Gecenin sunucusu Monica Bellucci’ydi

Monica Bellucci’nin sunduğu açılış gecesi de doğal olarak günün yıldız adlarıyla dolu. Sayılamayacak kadar çoklar. Aralarında, biraz sonra izlenecek açılış filmi “İsmaël’in Hayaletleri”nin Oscar’lı Fransız oyuncusu Marion Cotillard da var. Geçen yıl, Xavier Dolan ile Nicole Garcia’nın Altın Palmiye adayı filmlerindeki başarılı yorumlarına karşın ödül alamayan Cotillard yine başarılı ama film yarışma dışı gösterildiği için zaten şansı yok. Kaldı ki, Arnaud Desplechin bu kez hedeflediği gizemli atmosferi yakalayamayan dağınık bir film imzalamış. Kimi olağanüstü güzel planlara ve yer yer sergilediği mizansen ustalıklarına karşın, kendi sinemasının “Kral ve Kraliçe (Roi et Reine, 2003)” gibi başarılı örneklerinin düzeyine erişemeyen Fransız yönetmen, aslında filminin gösterime giren kopyasından kendisi bile hoşnut değil. Yapımcısının dayatmasıyla kısaltmak zorunda kalmış... ‘Director’s cut’ dediğimiz, yönetmenin istediği kurgu (20 dakika daha uzun), Paris’te sadece bir sinemada gösterime girecek. Yüzlerce kopyanın karşısında tek kopya... Akdeniz sinemasının ünlü çehresi Claudia Cardinale’i sadece eski fotoğraflarda değil, karşımızda da bulacağız.
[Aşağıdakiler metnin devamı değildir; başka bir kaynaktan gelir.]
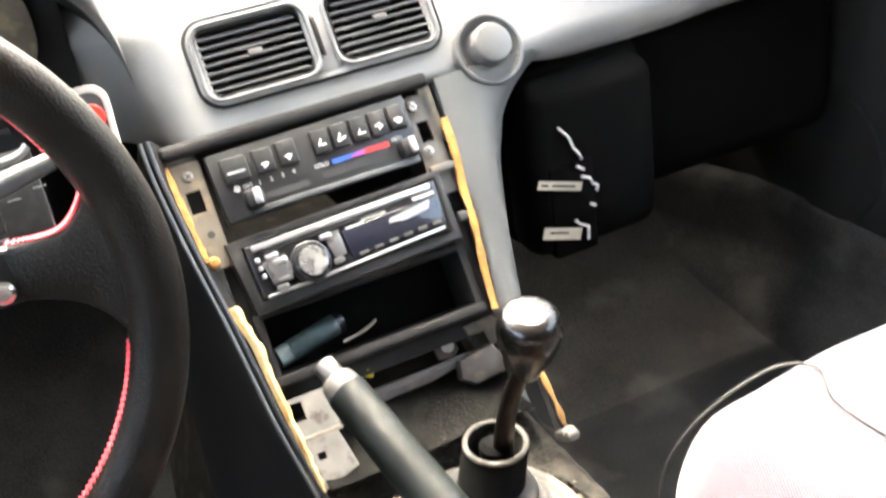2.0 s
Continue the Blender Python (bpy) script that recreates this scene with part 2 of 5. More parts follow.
CLOTHMESH = rib_fabric("seat_cloth_mesh", (0.020, 0.0184, 0.0220), (0.122, 0.111, 0.128), (0, 0, 35), 0.0021, 0.5)
SEAM = material("seam_cloth", (0.060, 0.054, 0.062), 0.95, spec=0.1, blotch=0.2, blotch_scale=60)
# near-black for black parts, and for shade painted into pocket and footwell
SHADEBLACK = material("shade_black", (0.003, 0.003, 0.003), 0.95, spec=0.05)
BLUEGREY = material("bluish_plastic", (0.11, 0.145, 0.15), 0.35, blotch=0.3, blotch_scale=80)
WIREMATS = [material(n, c, 0.55, blotch=0.1, spec=0.35) for n, c in (("wire_black", (0.012, 0.012, 0.012)), ("wire_white", (0.65, 0.65, 0.62)),
            ("wire_red", (0.5, 0.03, 0.04)), ("wire_brown", (0.15, 0.055, 0.025)), ("wire_blue", (0.13, 0.24, 0.5)),
            ("wire_yellow", (0.6, 0.5, 0.08)), ("wire_green", (0.03, 0.14, 0.07)), ("wire_grey", (0.3, 0.3, 0.32)))]
TAPEBLACK = material("harness_tape", (0.015, 0.015, 0.018), 0.28, blotch=0.3, blotch_scale=120, bump=0.6, bump_scale=180)
WINDGLASS = glass("window_glass", (0.97, 0.98, 0.97))
CLEARBLUE = glass("clear_blue_plastic", (0.55, 0.75, 0.8), 0.15)

# ---- mesh helpers ----
BASE = {}


def thing(name, at, label, category, group=""):
    ob = new(name)
    ob.location = at
    ob.empty_display_size = 0.03
    BASE[ob.name] = Vector(at)
    return tagged(ob, label, category, group)


def origin_of(ob):
    v = Vector(ob.location)
    while ob.parent:
        ob = ob.parent
        v += Vector(ob.location)
    return v


def part(name, bm, mat, parent=None, label="", smooth=True, kind="", category="", angle=35):
    """Links a bmesh, made in world coordinates, as one mesh object under a thing or a part."""
    bmesh.ops.recalc_face_normals(bm, faces=bm.faces)
    me = bpy.data.meshes.new(name)
    off = origin_of(parent) if parent else Vector((0, 0, 0))
    bmesh.ops.translate(bm, verts=bm.verts, vec=-off)
    if smooth:
        lim = radians(angle)
        for f in bm.faces:
            f.smooth = True
        for e in bm.edges:
            if len(e.link_faces) == 2 and e.calc_face_angle(0) > lim:
                e.smooth = False
    bm.to_mesh(me)
    bm.free()
    if mat:
        me.materials.append(mat)
    ob = new(name, me)
    ob.parent = parent
    return tagged(ob, label, category, "", kind)


def box(size, m=None, bevel=0.0, seg=2, bm=None):
    b = bmesh.new()
    bmesh.ops.create_cube(b, size=1.0)
    bmesh.ops.scale(b, vec=size, verts=b.verts)
    if bevel:
        bmesh.ops.bevel(b, geom=b.edges[:], offset=bevel, segments=seg, affect='EDGES', profile=0.5)
    if m is not None:
        bmesh.ops.transform(b, matrix=m, verts=b.verts)
    return join(bm, b)


def join(bm, b):
    if bm is None:
        return b
    me = bpy.data.meshes.new("tmp")
    b.to_mesh(me)
    b.free()
    bm.from_mesh(me)
    bpy.data.meshes.remove(me)
    return bm


def prism(outline, depth, m=None, bevel=0.0, seg=2, bm=None):
    """A flat outline in x, y, grown from z = 0 to depth."""
    b = bmesh.new()
    vs = [b.verts.new((x, y, 0)) for x, y in outline]
    f = b.faces.new(vs)
    r = bmesh.ops.extrude_face_region(b, geom=[f])
    bmesh.ops.translate(b, vec=(0, 0, depth), verts=[v for v in r["geom"] if isinstance(v, bmesh.types.BMVert)])
    bmesh.ops.recalc_face_normals(b, faces=b.faces)
    if bevel:
        es = [e for e in b.edges if len(e.link_faces) == 2 and all(abs(v.co.z - depth) < 1e-7 for v in e.verts)]
        bmesh.ops.bevel(b, geom=es, offset=bevel, segments=seg, affect='EDGES', profile=0.5)
    if m is not None:
        bmesh.ops.transform(b, matrix=m, verts=b.verts)
    return join(bm, b)


def ring_prism(outer, inner, depth, m=None, bm=None, bevel=0.0):
    """A frame between two outlines with as many points each."""
    b = bmesh.new()
    n = len(outer)
    lay = []
    for z in (0, depth):
        lay.append(([b.verts.new((x, y, z)) for x, y in outer], [b.verts.new((x, y, z)) for x, y in inner]))
    for i in range(n):
        j = (i + 1) % n
        (o0, i0), (o1, i1) = lay
        b.faces.new((o1[i], o1[j], i1[j], i1[i]))
        b.faces.new((o0[j], o0[i], i0[i], i0[j]))
        b.faces.new((o0[i], o0[j], o1[j], o1[i]))
        b.faces.new((i0[j], i0[i], i1[i], i1[j]))
    if bevel:
        top = set(lay[1][0]) | set(lay[1][1])
        es = [e for e in b.edges if e.verts[0] in top and e.verts[1] in top and not (e.verts[0] in lay[1][0]) ^ (e.verts[1] in lay[1][0])]
        bmesh.ops.bevel(b, geom=es, offset=bevel, segments=2, affect='EDGES', profile=0.5)
    if m is not None:
        bmesh.ops.transform(b, matrix=m, verts=b.verts)
    return join(bm, b)


def rounded(w, h, r, cx=0.0, cy=0.0, n=6, skew=0.0):
    pts = []
    for sx, sy, a0 in ((1, 1, 0), (-1, 1, 90), (-1, -1, 180), (1, -1, 270)):
        for k in range(n + 1):
            a = radians(a0 + 90 * k / n)
            x = sx * (w / 2 - r) + r * math.cos(a)
            y = sy * (h / 2 - r) + r * math.sin(a)
            pts.append((cx + x + skew * y, cy + y))
    return pts


def revolve(profile, m=None, n=32, bm=None):
    """Profile of (radius, height) turned round z."""
    b = bmesh.new()
    rings = []
    for r, z in profile:
        if r < 1e-6:
            rings.append([b.verts.new((0, 0, z))])
        else:
            rings.append([b.verts.new((r * math.cos(2 * math.pi * k / n), r * math.sin(2 * math.pi * k / n), z)) for k in range(n)])
    for a, c in zip(rings, rings[1:]):
        for k in range(n):
            q = (k + 1) % n
            if len(a) == 1 and len(c) == 1:
                continue
            if len(a) == 1:
                b.faces.new((a[0], c[k], c[q]))
            elif len(c) == 1:
                b.faces.new((a[k], a[q], c[0]))
            else:
                b.faces.new((a[k], a[q], c[q], c[k]))
    if m is not None:
        bmesh.ops.transform(b, matrix=m, verts=b.verts)
    return join(bm, b)


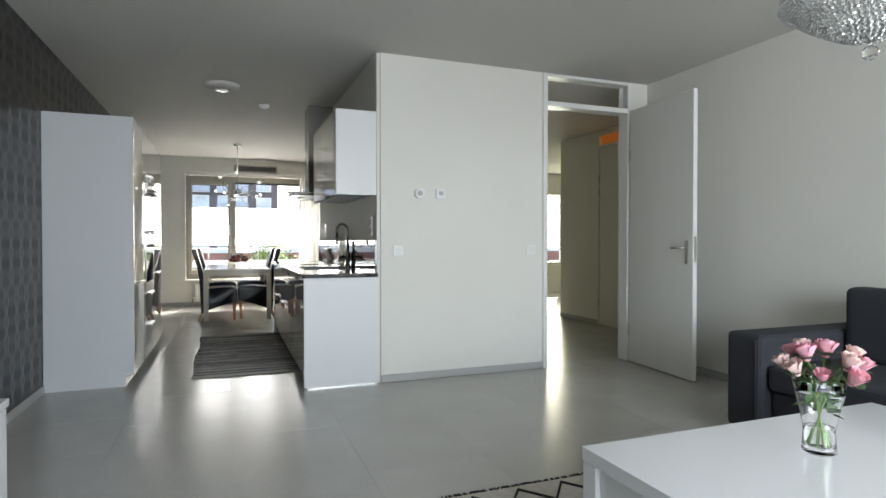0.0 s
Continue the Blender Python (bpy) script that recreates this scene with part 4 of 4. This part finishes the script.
def rose(dx, dy, z, r, mat, lean):
    base = Vector((VX - dx * 0.25, VY - dy * 0.25, CZ + 0.022))
    neck = Vector((VX + dx * 0.35, VY + dy * 0.35, CZ + 0.230))
    head = Vector((VX + dx, VY + dy, CZ + z))
    ro = thing("rose", head, "cut pink rose standing in the vase" if mat == "petal" else "cut pale blush rose standing in the vase", "flower", "roses in the vase")
    axis = (head - neck).normalized()
    axis = (axis + Vector((0, 0, lean))).normalized()
    rn = random.Random(int(1000 * abs(dx) + 77 * abs(dy) + 5))
    for ring, (n, rr, hh, cl) in enumerate(((3, 0.35, 0.95, 0.0), (4, 0.6, 1.05, 0.1), (5, 0.85, 1.05, 0.35), (5, 1.0, 0.95, 0.7))):
        for k in range(n):
            bm = bmesh.new()
            petal(bm, head + axis * (0.002 - 0.002 * ring), axis, 2 * math.pi * k / n + ring * 0.7 + rn.uniform(-0.2, 0.2), r * rr, r * 2.25 * hh, cl * 0.7)
            part("petal", bm, M[mat], ro)
    for k in range(5):
        bm = bmesh.new()
        petal(bm, head - axis * r * 0.75, axis, 2 * math.pi * k / 5, r * 0.8, r * 0.7, 1.3)
        part("sepal", bm, M["leaf"], ro)
    part("stem", tube(bmesh.new(), spline([base, neck, head - axis * r * 0.8], 6), 0.0028, 6), M["stalk"], ro)


for i_, (dx, dy, z, r, m_) in enumerate([(-0.075, 0.03, 0.265, 0.027, "petal"), (-0.10, -0.01, 0.235, 0.026, "petal_pale"), (-0.06, -0.055, 0.225, 0.027, "petal_pale"), (-0.03, -0.02, 0.275, 0.031, "petal"), (-0.045, 0.06, 0.28, 0.028, "petal_pale"),
                                         (0.022, -0.055, 0.21, 0.023, "petal"), (0.03, 0.03, 0.285, 0.031, "petal"), (0.10, -0.02, 0.255, 0.031, "petal_pale"), (0.115, -0.06, 0.215, 0.030, "petal"), (0.135, 0.02, 0.245, 0.028, "petal"), (0.11, 0.04, 0.275, 0.026, "petal_pale")]):
    # heads are spread across the line of sight from the walk's start
    rose(0.50 * (dx - 0.012) + 0.75 * dy, -0.75 * (dx - 0.012) + 0.50 * dy, z + 0.045, r * 0.80, m_, 0.9)
fo = thing("rose_leaves", (VX, VY, CZ + 0.17), "dark green rose leaves filling the neck of the vase", "leaves")
rn = random.Random(12)
for k in range(34):
    a, rr = rn.uniform(0, 6.28), rn.uniform(0.005, 0.045)
    c = Vector((VX + rr * math.cos(a), VY + rr * math.sin(a), CZ + rn.uniform(0.13, 0.275)))
    d = Vector((math.cos(a), math.sin(a), rn.uniform(-0.5, 0.9))).normalized()
    s_ = d.cross(Vector((rn.uniform(-1, 1), rn.uniform(-1, 1), 1))).normalized()
    L, Wd = rn.uniform(0.035, 0.055), rn.uniform(0.012, 0.018)
    bm = bmesh.new()
    up2 = s_.cross(d) * 0.006
    lf = [bm.verts.new(c + d * L * t_ + s_ * Wd * w_ + up2 * abs(w_)) for t_, w_ in ((0, 0), (0.3, 0.9), (0.65, 0.8), (1, 0), (0.65, -0.8), (0.3, -0.9))]
    mid = [bm.verts.new(c + d * L * 0.3), bm.verts.new(c + d * L * 0.65)]
    for q in ((lf[0], lf[1], mid[0]), (lf[1], lf[2], mid[1], mid[0]), (lf[2], lf[3], mid[1]), (lf[3], lf[4], mid[1]), (lf[4], lf[5], mid[0], mid[1]), (lf[5], lf[0], mid[0])):
        bm.faces.new(q)
    part("leaf", bm, M["leaf"], fo)

# sofa against the side wall
so = thing("sofa", (3.2, 1.55, 0), "anthracite fabric sofa with broad arms", "sofa")
SF = M["sofa"]
part("base", boxed(2.74, 0.40, 0.10, 3.655, 2.39, 0.30, bevel=0.015), SF, so)
for y0 in (0.17, 2.395):
    part("armrest", boxed(2.66, y0, 0.06, 3.66, y0 + 0.225, 0.60, bevel=0.035, seg=3), SF, so)
    part("arm_piping", tube(bmesh.new(), [(2.662, y0 + 0.03, 0.09), (2.662, y0 + 0.03, 0.565), (2.69, y0 + 0.03, 0.592), (3.62, y0 + 0.03, 0.598)], 0.005, 6), SF, so)
part("back_frame", boxed(3.46, 0.40, 0.302, 3.66, 2.39, 0.80, bevel=0.05, seg=3), SF, so)
for y0, y1 in ((0.40, 1.393), (1.397, 2.39)):
    part("seat_cushion", boxed(2.70, y0, 0.302, 3.32, y1, 0.44, bevel=0.035, seg=3), SF, so)
    part("back_cushion", boxed(3.30, y0, 0.43, 3.458, y1, 0.85, bevel=0.06, seg=4), SF, so)
for x in (2.76, 3.6):
    for y in (0.25, 2.53):
        part("foot", lathe(bmesh.new(), (x, y, 0), [(0.018, 0), (0.024, 0.06)], 14), M["dark_steel"], so)

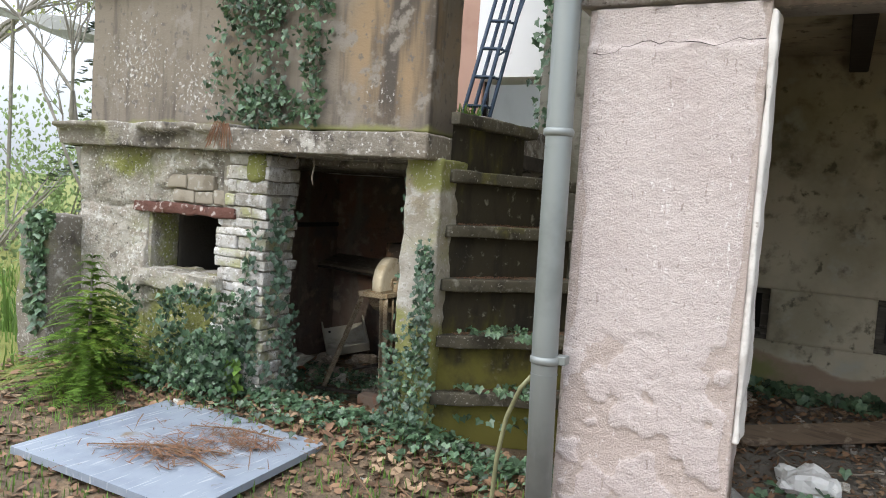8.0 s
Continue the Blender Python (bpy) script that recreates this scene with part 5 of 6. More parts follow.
def strew(name, label, category, rng, count, place, length, width, material, lift=0.02, tilt=0.35, parent=None):
    """Many thin flat bits, each a bent strip."""
    verts, faces = [], []
    for _ in range(count):
        x, y, z = place(rng)
        s, w = length * rng.uniform(0.5, 1.5), width * rng.uniform(0.6, 1.4)
        m = Matrix.Translation((x, y, z + rng.uniform(0.002, lift))) @ Euler((rng.uniform(-tilt, tilt), rng.uniform(-tilt, tilt), rng.uniform(0, 6.3))).to_matrix().to_4x4()
        n = len(verts)
        c = rng.uniform(-0.25, 0.35) * s
        for p in ((-s / 2, 0, 0), (-s * 0.2, -w / 2, c * 0.4), (-s * 0.2, w / 2, c * 0.4), (s * 0.2, -w / 2, c * 0.4), (s * 0.2, w / 2, c * 0.4), (s / 2, 0, 0)):
            verts.append(tuple(m @ Vector(p)))
        faces += [(n, n + 1, n + 2), (n + 1, n + 3, n + 4, n + 2), (n + 3, n + 5, n + 4)]
    ob = mesh_object(name, verts, faces, material, parent)
    if parent is None:
        tagged(ob, label, category, kind="stuff")
    return ob


rng = random.Random(21)
def board_heap(r):
    k = r.choice(((-3.95, 4.35, 0.22, 0.12), (-3.8, 4.6, 0.2, 0.08), (-4.05, 4.2, 0.3, 0.1), (-3.9, 4.5, 0.35, 0.25)))
    return r.gauss(k[0], k[2] * 0.55), r.gauss(k[1], k[3] * 0.7), 0.052


strew("twig_litter", "brown needles and twigs strewn on the grey sheet", "twigs", rng, 520, board_heap, 0.10, 0.005, M_NEEDLE, 0.03, 0.3)
strew("twig_litter", "dark thin twigs on the grey sheet", "twigs", rng, 90, board_heap, 0.16, 0.005, M_TWIG, 0.03, 0.2)
for a, b in (((-4.35, 4.12), (-3.75, 4.42)), ((-4.1, 4.3), (-3.55, 4.2)), ((-4.2, 4.62), (-3.7, 4.75))):
    t = thing("dry_twig", "dry dark twig lying on the grey sheet", "twig", "twigs on the sheet")
    mid = ((a[0] + b[0]) / 2, (a[1] + b[1]) / 2 + 0.03)
    part("stem", tube_bm([(*a, 0.06), (*mid, 0.07), (*b, 0.06)], [0.003, 0.006, 0.004], 6), M_TWIG, t)


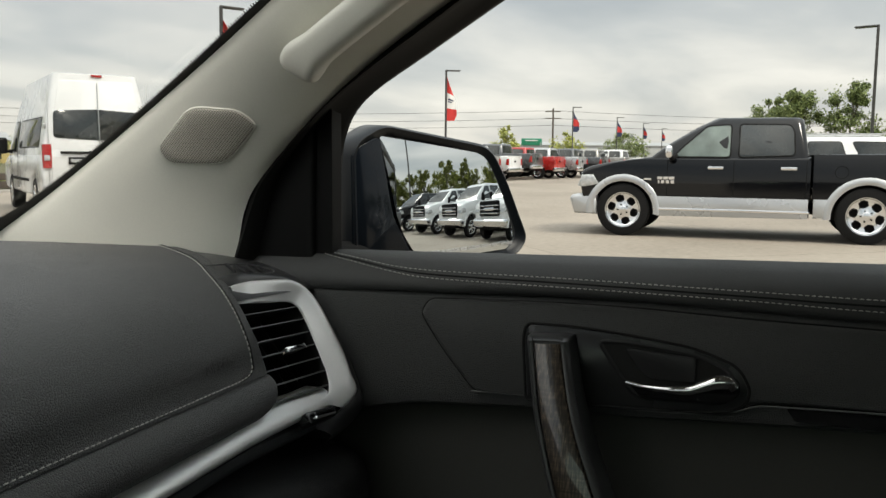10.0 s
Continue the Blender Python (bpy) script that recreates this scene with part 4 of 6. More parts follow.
for k, (e_, r_, z_) in enumerate(zip(V_EDGE, V_RIDGE, V_BEZEL)):
    lift_ = 0.005 * step(6, 24, k) * (1 - step(62, 74, k)) - 0.006 * step(66, 84, k) - 0.004 * (1 - step(0, 9, k))
    sink = 0.020 * (1 - step(0, 10, k)) + 0.012 * step(68, 80, k)
    r_ = r_.lerp(e_, 0.24 * step(18, 30, k) * (1 - step(58, 68, k)))
    silver.append([on_vent(q_.x, q_.y, w_ - sink * 0.8 * (k < 20)) for q_, w_ in (
        (e_, -0.0014), (e_.lerp(r_, 0.03), -0.0004), (e_.lerp(r_, 0.08), 0.0), (e_.lerp(r_, 0.34), 0.0010 + lift_ * 0.25), (e_.lerp(r_, 0.60), 0.0020 + lift_ * 0.62), (e_.lerp(r_, 0.78), 0.0030 + lift_ * 0.95), (e_.lerp(r_, 0.88), 0.0032 + lift_),
        (e_.lerp(r_, 0.96), 0.0020 + lift_ * 0.9), (r_, -0.0010 + lift_ * 0.70), (r_, -0.012))])
    dark.append([on_vent(q_.x, q_.y, w_ - sink) for q_, w_ in ((r_, -0.0040 + lift_ * 0.6), (r_.lerp(z_, 0.10), -0.0022 + lift_ * 0.7), (r_.lerp(z_, 0.55), -0.0012 + lift_ * 0.6), (r_.lerp(z_, 0.88), -0.0040 + lift_ * 0.4), (z_, -0.0095 + lift_ * 0.2), (z_.lerp(r_, -0.03), -0.030))])
bm = B()
loft(bm, silver[6:76], False, False)
vent = part("side_vent", bm, M_SILVER, dash, "satin silver vent frame", 60)
bm = B()
loft(bm, dark[:82], False, False)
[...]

Üstelik, önümüzdeki günlerde, festivalin uluslarası pazar bölümünde açılan Türk standının özel konuğu olarak...

Cannes, Netflix’e karşı

Bu yıl 70. kez düzenlenecek Cannes Film Festivali yeni bir kural değişikliğine giderek son yıllarda küresel sinema endüstrisi ile internet tabanlı yayıncılık yapan Netflix arasında süren savaşa dahil oldu ve tarafını seçti. Festivalin yeni kuralına göre gelecek yıldan itibaren Cannes’da yarışmaya kabul edilen her film ilk önce Fransa’da vizyona girmeyi de kabul etmiş olacak. Böylelikle Netflix’in filmlerin ilk gösterimleri için önerdiği yüksek meblağlar da anlamını yitirmiş olacak. Tabii bu kuralı herkesin kabul ettiğini varsayarsak. Hâlâ en pahalı sanat dalının sinema olduğunu düşünürsek yönetmen ve yapımcıların gözleri kapalı bir şekilde Netflix’in teklifini reddedip Cannes’da olmanın prestijine kapılacaklarına inanmak biraz saflık olabilir. İlk filmlerini çeken sinemacılar için Cannes çok büyük bir fırsat belki ama yıllardır sektörde olan isimler Netflix’in cazip tekliflerini reddederler mi, söylemek zor.